Viele Erfurter haben aber keine Bauchschmerzen. „Die Brachfläche kann durch die Moschee nur schöner werden“, ist Falko Stolp überzeugt. Für ihn ist die Politik ein Stück weit verantwortlich für die Ängste vor dem Islam: „Die geben sich doch alle Mühe – von der AfD bis zur CSU.“ Diana Leischner aus Erfurt sieht es so: „Religionsfreiheit gehört zu unseren Werten.“

Ähnlich argumentiert Thüringens Ministerpräsident Bodo Ramelow (Linke). „Glaube braucht Orte, um sich entfalten zu können, das gilt für Kirchen, Moscheen und buddhistische Tempel gleichermaßen“, sagt er. Der AfD hält er vor, sie lebe von Feindbildern. „Jetzt, wo die Flüchtlingszahlen zurückgehen, wird der Islam zur Gefahr fürs Vaterland erhoben.“

Die Ahmadiyya-Gemeinschaft betreibt in Deutschland derzeit rund 50 Moscheen. Sie plant auch in Leipzig einen Neubau. Dort gab es in der Vergangenheit immer wieder Proteste. Im Februar wurde auf dem Baugelände ein totes Schwein abgelegt. Im sächsischen Chemnitz hatte die Stadt kürzlich einen Bauvorantrag der Gemeinde abgelehnt.

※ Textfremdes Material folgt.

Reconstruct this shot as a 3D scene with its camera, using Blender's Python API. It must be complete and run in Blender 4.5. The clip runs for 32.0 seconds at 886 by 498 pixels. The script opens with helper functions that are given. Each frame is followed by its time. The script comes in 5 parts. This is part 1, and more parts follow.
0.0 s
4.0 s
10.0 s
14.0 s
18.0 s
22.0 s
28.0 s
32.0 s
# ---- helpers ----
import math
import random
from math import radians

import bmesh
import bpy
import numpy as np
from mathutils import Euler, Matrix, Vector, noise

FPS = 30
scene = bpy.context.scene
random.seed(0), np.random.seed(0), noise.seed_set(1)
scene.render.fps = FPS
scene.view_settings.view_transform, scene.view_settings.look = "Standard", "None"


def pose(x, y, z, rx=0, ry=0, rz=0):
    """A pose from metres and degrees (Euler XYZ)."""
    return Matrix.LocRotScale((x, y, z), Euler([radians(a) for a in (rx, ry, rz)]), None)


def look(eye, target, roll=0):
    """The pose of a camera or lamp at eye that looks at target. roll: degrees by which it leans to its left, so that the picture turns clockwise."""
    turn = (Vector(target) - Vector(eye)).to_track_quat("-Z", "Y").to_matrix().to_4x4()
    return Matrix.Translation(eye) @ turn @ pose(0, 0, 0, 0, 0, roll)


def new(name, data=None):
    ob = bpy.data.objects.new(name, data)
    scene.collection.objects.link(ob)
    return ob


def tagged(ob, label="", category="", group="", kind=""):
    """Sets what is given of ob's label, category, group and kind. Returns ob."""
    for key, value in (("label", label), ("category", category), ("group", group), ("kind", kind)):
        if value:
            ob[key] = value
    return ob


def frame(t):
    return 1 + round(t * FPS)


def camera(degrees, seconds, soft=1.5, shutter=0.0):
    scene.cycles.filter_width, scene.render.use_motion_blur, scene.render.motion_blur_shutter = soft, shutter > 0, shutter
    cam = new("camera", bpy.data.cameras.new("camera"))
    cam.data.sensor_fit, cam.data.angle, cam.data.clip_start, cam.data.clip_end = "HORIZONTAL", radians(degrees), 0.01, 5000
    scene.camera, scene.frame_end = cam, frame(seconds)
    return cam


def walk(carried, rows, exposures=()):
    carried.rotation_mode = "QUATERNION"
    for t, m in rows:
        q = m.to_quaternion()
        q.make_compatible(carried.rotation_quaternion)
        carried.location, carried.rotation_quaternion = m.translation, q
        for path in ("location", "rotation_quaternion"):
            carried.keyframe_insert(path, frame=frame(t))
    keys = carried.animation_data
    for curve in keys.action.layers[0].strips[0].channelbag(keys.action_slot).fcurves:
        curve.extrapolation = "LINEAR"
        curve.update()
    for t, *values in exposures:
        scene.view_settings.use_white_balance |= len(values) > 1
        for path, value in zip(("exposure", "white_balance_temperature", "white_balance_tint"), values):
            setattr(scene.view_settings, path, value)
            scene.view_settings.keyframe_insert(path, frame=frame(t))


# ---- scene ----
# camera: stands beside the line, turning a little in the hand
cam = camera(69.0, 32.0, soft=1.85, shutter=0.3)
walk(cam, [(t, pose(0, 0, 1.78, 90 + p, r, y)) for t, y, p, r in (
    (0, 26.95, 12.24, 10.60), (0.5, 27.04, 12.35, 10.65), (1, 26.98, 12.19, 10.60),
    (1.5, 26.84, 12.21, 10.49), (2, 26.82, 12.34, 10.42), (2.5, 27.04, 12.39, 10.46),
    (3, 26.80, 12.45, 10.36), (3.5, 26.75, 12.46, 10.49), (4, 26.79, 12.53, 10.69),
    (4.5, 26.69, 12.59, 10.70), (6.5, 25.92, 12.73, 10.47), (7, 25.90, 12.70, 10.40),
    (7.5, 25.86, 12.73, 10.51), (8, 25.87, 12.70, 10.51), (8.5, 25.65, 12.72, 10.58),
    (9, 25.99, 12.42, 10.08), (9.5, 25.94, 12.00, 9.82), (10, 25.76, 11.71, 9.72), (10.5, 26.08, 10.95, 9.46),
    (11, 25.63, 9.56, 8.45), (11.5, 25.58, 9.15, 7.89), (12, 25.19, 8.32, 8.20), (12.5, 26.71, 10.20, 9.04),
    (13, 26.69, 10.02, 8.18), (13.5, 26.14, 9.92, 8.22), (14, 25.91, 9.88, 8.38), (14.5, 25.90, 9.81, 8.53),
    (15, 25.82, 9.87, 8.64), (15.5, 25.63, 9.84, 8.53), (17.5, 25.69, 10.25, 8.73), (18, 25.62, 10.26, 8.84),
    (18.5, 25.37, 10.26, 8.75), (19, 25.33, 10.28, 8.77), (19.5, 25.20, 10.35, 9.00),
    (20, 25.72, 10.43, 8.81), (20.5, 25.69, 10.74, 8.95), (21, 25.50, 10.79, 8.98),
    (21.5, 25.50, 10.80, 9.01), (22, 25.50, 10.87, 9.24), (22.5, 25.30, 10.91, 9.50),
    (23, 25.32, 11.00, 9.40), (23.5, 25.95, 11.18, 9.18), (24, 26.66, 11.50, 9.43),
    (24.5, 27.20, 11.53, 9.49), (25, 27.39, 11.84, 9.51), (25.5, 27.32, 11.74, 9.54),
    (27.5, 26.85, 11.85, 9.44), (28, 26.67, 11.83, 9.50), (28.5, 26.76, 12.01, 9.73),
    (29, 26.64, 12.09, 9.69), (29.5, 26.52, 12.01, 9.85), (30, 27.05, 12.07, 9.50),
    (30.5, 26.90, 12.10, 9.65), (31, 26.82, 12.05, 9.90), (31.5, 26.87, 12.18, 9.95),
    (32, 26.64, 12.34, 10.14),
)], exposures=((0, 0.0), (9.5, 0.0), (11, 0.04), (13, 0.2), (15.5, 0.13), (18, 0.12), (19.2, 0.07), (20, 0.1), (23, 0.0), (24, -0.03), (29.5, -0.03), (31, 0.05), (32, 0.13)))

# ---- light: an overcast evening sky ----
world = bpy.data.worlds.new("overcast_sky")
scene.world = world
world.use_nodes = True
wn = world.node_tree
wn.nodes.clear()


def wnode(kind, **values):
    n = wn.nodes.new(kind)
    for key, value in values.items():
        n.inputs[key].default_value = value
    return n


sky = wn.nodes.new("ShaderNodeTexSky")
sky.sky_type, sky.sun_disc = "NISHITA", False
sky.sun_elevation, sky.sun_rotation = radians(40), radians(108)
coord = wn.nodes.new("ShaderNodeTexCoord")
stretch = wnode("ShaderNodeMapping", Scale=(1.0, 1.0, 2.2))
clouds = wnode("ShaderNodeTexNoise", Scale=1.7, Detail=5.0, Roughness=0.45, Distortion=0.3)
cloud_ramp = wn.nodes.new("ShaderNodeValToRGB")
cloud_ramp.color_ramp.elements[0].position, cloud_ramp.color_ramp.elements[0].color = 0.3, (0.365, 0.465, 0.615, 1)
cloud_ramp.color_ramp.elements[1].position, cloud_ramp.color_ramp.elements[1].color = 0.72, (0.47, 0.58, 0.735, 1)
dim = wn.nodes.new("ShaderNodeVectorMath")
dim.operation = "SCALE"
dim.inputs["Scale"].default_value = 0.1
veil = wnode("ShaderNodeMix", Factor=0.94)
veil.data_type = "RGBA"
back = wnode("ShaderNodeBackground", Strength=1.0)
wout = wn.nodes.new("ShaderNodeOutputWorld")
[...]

Der Islamwissenschaftler Jamal Malik von Universität Erfurt ist nicht überrascht, dass immer wieder Vorbehalte gegenüber dem Islam geäußert werden. „Welche Gesellschaft liebt ihre Minderheiten?“ fragt er. Die Ursachen dafür gehen nach seiner Ansicht zum Teil auf die DDR-Zeit zurück, als die Menschen abgeschottet gewesen seien. Zudem hätten viele Menschen keinen Bezug zur Religion. Laut Statistik gehören fast 70 Prozent der Thüringer keiner Religionsgemeinschaft an.

Der Chef der Thüringer Staatskanzlei, Benjamin-Immanuel Hoff (Linke), kann der geplanten Moschee auch aus einem anderen Grund etwas abgewinnen. Erfurt werde wegen seiner vielen Kirchen Stadt der Türme genannt, erinnerte er in der jüngsten Landtagssitzung. Mit der Moschee würde dieser Beiname eine neue Dimension erhalten.